丁乙 《十示》 1992年 油画 140×160cm 香港汉雅轩藏
“政治波普”与“玩世现实主义”在西方艺术领域的成功,使得许多中国批评家开始关注“后殖民主义”和欧洲中心主义等问题。西方人的政治兴趣导致了西方艺术的市场需求。“后八九中国新艺术”尤其是“政治波普” 与“玩世现实主义”作品,则正是西方艺术市场所需要的新产品。因此,黄专在回顾90年代关于这个问题的讨论时提醒道:“这个问题已超越了艺术理论批评的范围而成为一个实践性很强的文化战略性问题……”
对这种“对话”同样持怀疑态度的王林在《奥利瓦不是中国艺术的救星》一文中说:
在西方人眼里,中国是东西对抗的最后堡垒(尽管不太势均力敌),是冷战时代的活化石(尽管正在发生变化)。所以,中国艺术家(理所应该地)是毛泽东时代的产物,是意识形态负担的承受者和抵抗力量。反过来,中国的政治波普用故作正经的“文革”图像去诋毁一本正经的政治神话,玩世现实主义则以嬉皮笑脸的生活场景来嘲弄空洞无物的理想主义。于是中国前卫艺术注定是毛时代情结的当代解决,是前苏联及东欧前卫艺术的地区性转移。
争论持续到新世纪也没有任何结论。无论怎样,就中国当代艺术的推进而言,“与国际接轨”或“与世界对话”已经发生,并且在整个90年代对中国前卫艺术的发展提供了非凡的动力。人们在越来越多的国际展览中看到中国艺术家的作品,他们与西方艺术家共同出现在艺术史研究者的画册和书籍中,这样的局面已经表明了中国现代艺术的当代转向,无论动力和原因来自何处,中国艺术家开始进入全球化时代的当代艺术领域。

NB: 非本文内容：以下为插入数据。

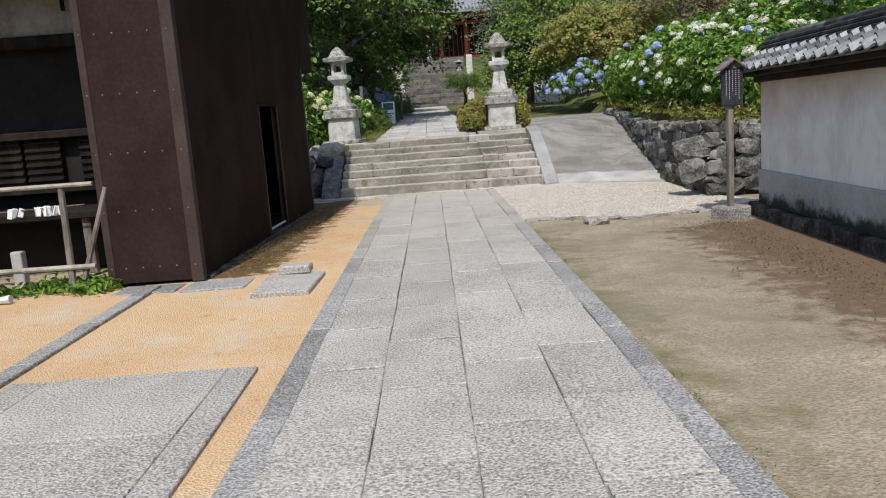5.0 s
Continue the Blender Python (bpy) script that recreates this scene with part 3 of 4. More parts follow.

在一个相对集中的时间里,“市场”(“广州双年展”)与“政治”(“后八九中国新艺术”)话语系统交错并置、互为依托,这就是20世纪90年代最初几年的中国艺术界最为真实的情景和让人难以忘却的现实。“广州双年展”与“后八九中国新艺术”都有一个态度鲜明的序言,前者题为“展开90年代”,后者是“迈进90年代”。命题的类似大致可以看成是巧合,但那也许可以看成是一种必然,因为这两个展览的最终依据,都是90年代已经变化并且正在经历更剧烈变化的中国现实。历史地看,前一个展览将中国大陆艺术发展的根本问题——市场制度的建立——提出来了,对于中国艺术家来讲,那是一个必须运用常识与智慧来实现的新艺术理想,一个充满痛苦、悲哀、残酷但却能够带来无限可能性的理想;后一个展览利用了市场经济体制的改革这样的一个不可逆转的中国背景,通过西方艺术系统和画廊体制将中国大陆前卫艺术推向了成熟的国际艺术环境之中,保护了在市场体制不十分成熟的国度里有可能死亡的“新艺术”,或者说使90年代中国的“新艺术”的有效发展成为可能。因此,“后八九中国新艺术”的重要性是深远的和持久的。